* BEGIN DATA PROVIDED *
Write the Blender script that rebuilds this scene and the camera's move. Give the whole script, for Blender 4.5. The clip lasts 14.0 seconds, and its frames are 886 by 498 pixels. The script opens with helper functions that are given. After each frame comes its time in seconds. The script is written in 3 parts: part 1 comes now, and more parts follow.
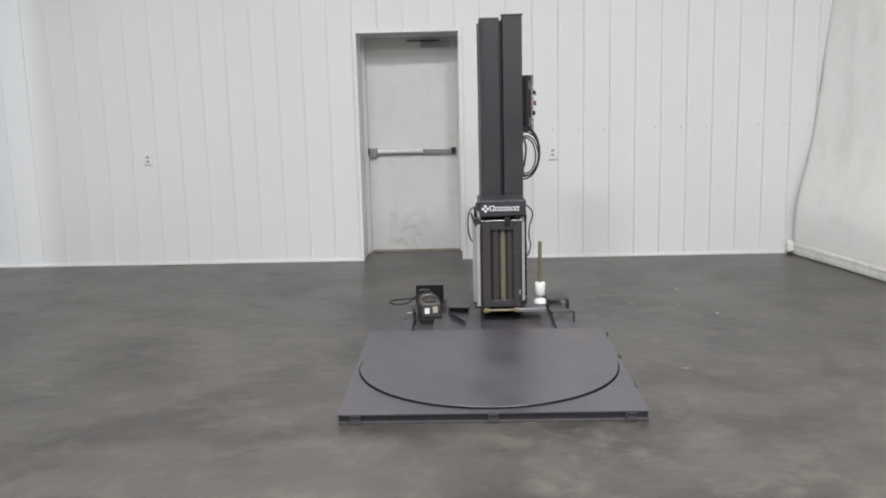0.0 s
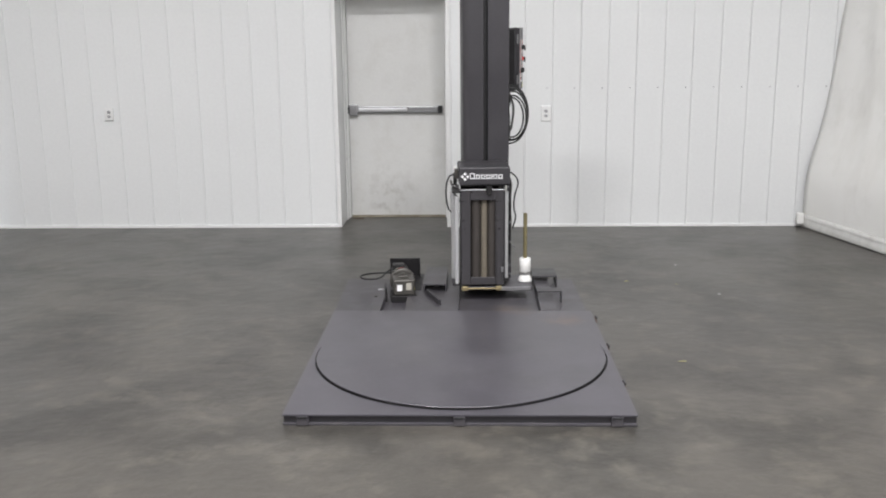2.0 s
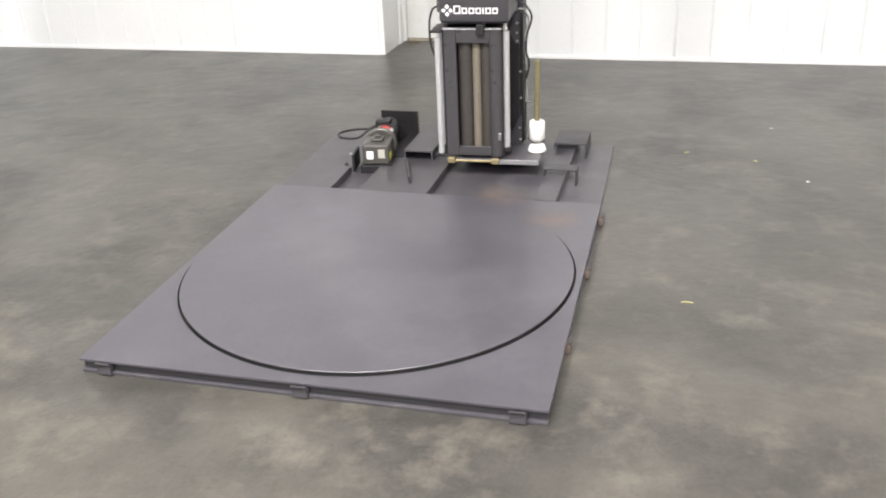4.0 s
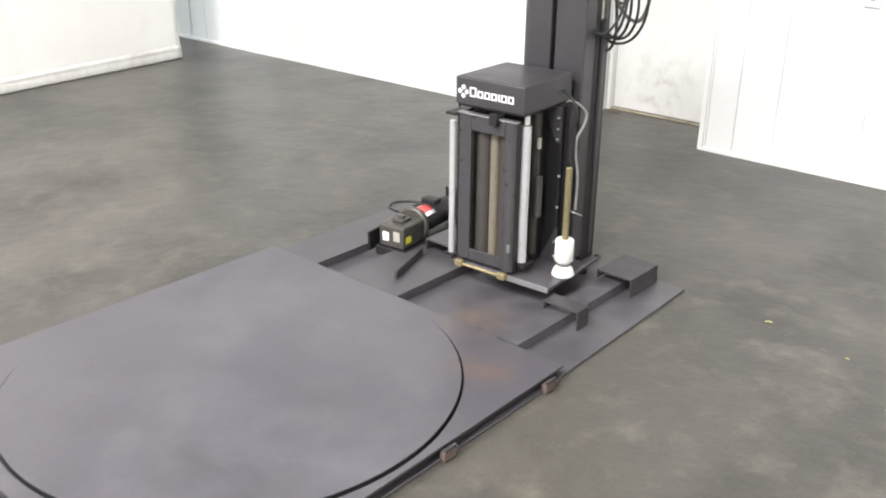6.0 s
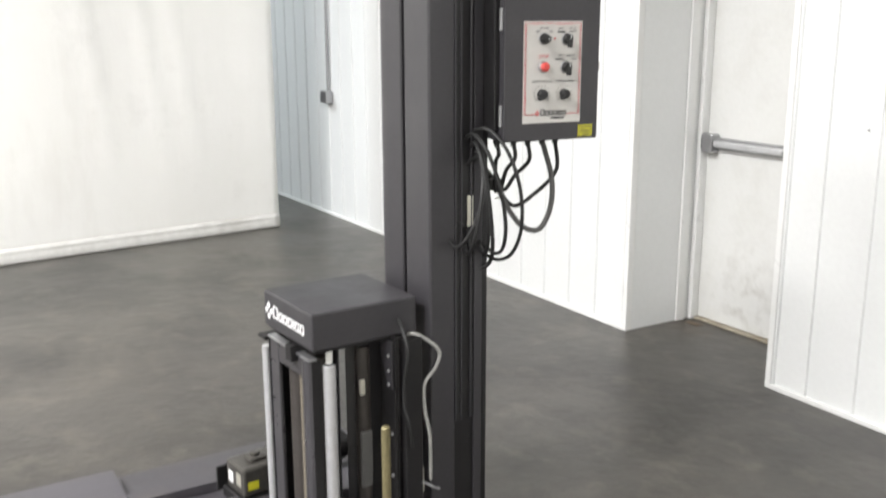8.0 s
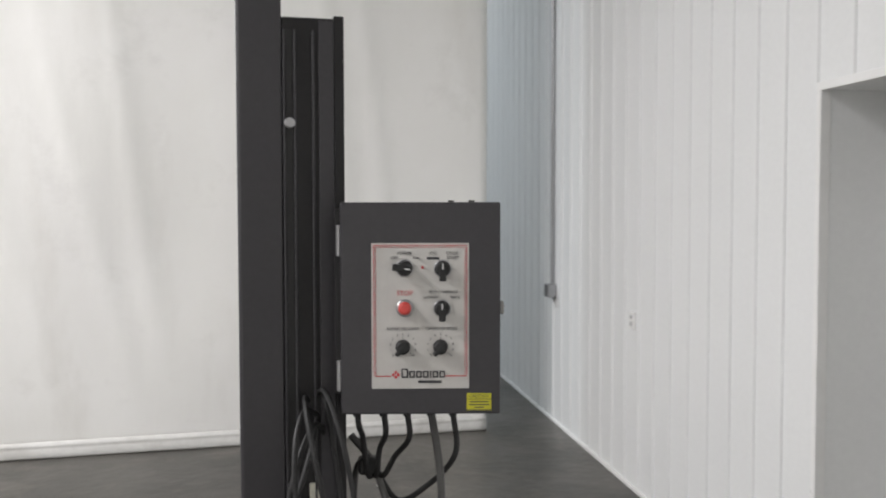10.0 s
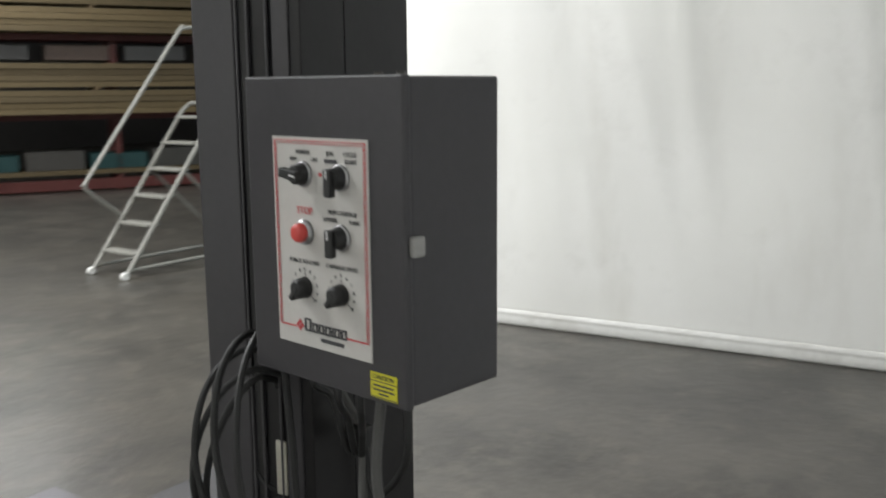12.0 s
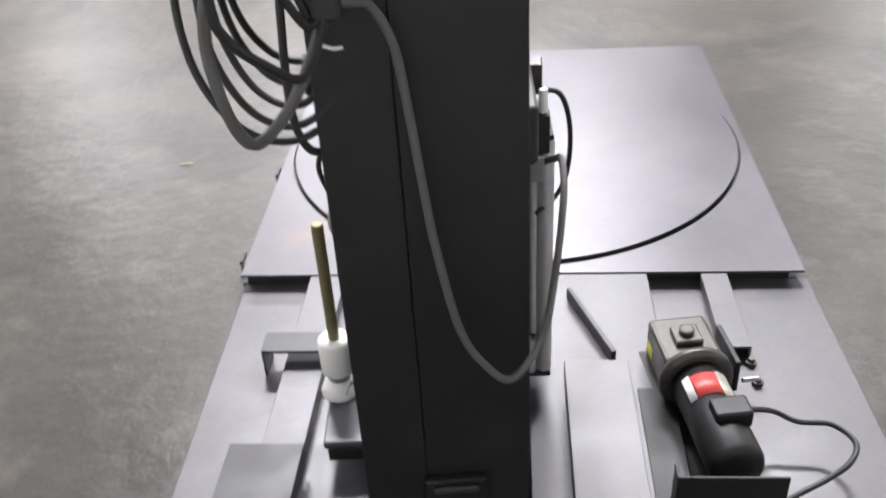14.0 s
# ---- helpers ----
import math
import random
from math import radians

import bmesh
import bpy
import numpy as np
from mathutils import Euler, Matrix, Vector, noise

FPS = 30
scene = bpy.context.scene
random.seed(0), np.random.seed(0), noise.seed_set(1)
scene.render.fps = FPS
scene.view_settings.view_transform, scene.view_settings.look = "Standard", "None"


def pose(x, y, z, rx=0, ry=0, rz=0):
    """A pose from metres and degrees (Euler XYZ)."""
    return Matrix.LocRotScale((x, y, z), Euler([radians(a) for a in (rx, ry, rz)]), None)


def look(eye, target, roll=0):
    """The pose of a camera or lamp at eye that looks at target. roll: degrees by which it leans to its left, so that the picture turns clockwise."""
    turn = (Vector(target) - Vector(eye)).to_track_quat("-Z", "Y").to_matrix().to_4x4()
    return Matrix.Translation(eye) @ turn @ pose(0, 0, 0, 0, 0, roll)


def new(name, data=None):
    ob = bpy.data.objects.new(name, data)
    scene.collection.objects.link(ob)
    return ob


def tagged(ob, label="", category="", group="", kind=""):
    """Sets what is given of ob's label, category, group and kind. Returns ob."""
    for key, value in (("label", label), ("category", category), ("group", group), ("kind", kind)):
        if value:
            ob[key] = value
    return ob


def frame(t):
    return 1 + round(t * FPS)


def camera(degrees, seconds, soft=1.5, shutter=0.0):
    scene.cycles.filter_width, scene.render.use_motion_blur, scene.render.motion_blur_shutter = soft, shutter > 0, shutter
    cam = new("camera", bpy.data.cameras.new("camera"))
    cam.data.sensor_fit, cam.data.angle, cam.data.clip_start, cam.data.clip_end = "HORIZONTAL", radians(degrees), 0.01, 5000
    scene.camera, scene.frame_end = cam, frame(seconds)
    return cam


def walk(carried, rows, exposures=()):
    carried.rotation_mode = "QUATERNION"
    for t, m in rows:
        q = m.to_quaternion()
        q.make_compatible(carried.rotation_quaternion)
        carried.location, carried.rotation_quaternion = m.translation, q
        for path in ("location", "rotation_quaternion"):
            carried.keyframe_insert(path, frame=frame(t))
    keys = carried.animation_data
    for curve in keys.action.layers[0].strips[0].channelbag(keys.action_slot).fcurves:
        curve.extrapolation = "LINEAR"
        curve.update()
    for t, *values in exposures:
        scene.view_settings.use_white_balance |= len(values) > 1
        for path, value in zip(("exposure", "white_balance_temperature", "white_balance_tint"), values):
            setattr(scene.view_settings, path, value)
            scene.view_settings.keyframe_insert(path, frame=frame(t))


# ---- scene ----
* END DATA PROVIDED *
**GIVEN INSTRUCTION:** Pictures are excluded: retype only the lines from the beginning of the listing above through the line with "pose from metres", both included.

**THE RESULT:**
Write the Blender script that rebuilds this scene and the camera's move. Give the whole script, for Blender 4.5. The clip lasts 14.0 seconds, and its frames are 886 by 498 pixels. The script opens with helper functions that are given. After each frame comes its time in seconds. The script is written in 3 parts: part 1 comes now, and more parts follow.
0.0 s
2.0 s
4.0 s
6.0 s
8.0 s
10.0 s
12.0 s
14.0 s
# ---- helpers ----
import math
import random
from math import radians

import bmesh
import bpy
import numpy as np
from mathutils import Euler, Matrix, Vector, noise

FPS = 30
scene = bpy.context.scene
random.seed(0), np.random.seed(0), noise.seed_set(1)
scene.render.fps = FPS
scene.view_settings.view_transform, scene.view_settings.look = "Standard", "None"


def pose(x, y, z, rx=0, ry=0, rz=0):
    """A pose from metres and degrees (Euler XYZ)."""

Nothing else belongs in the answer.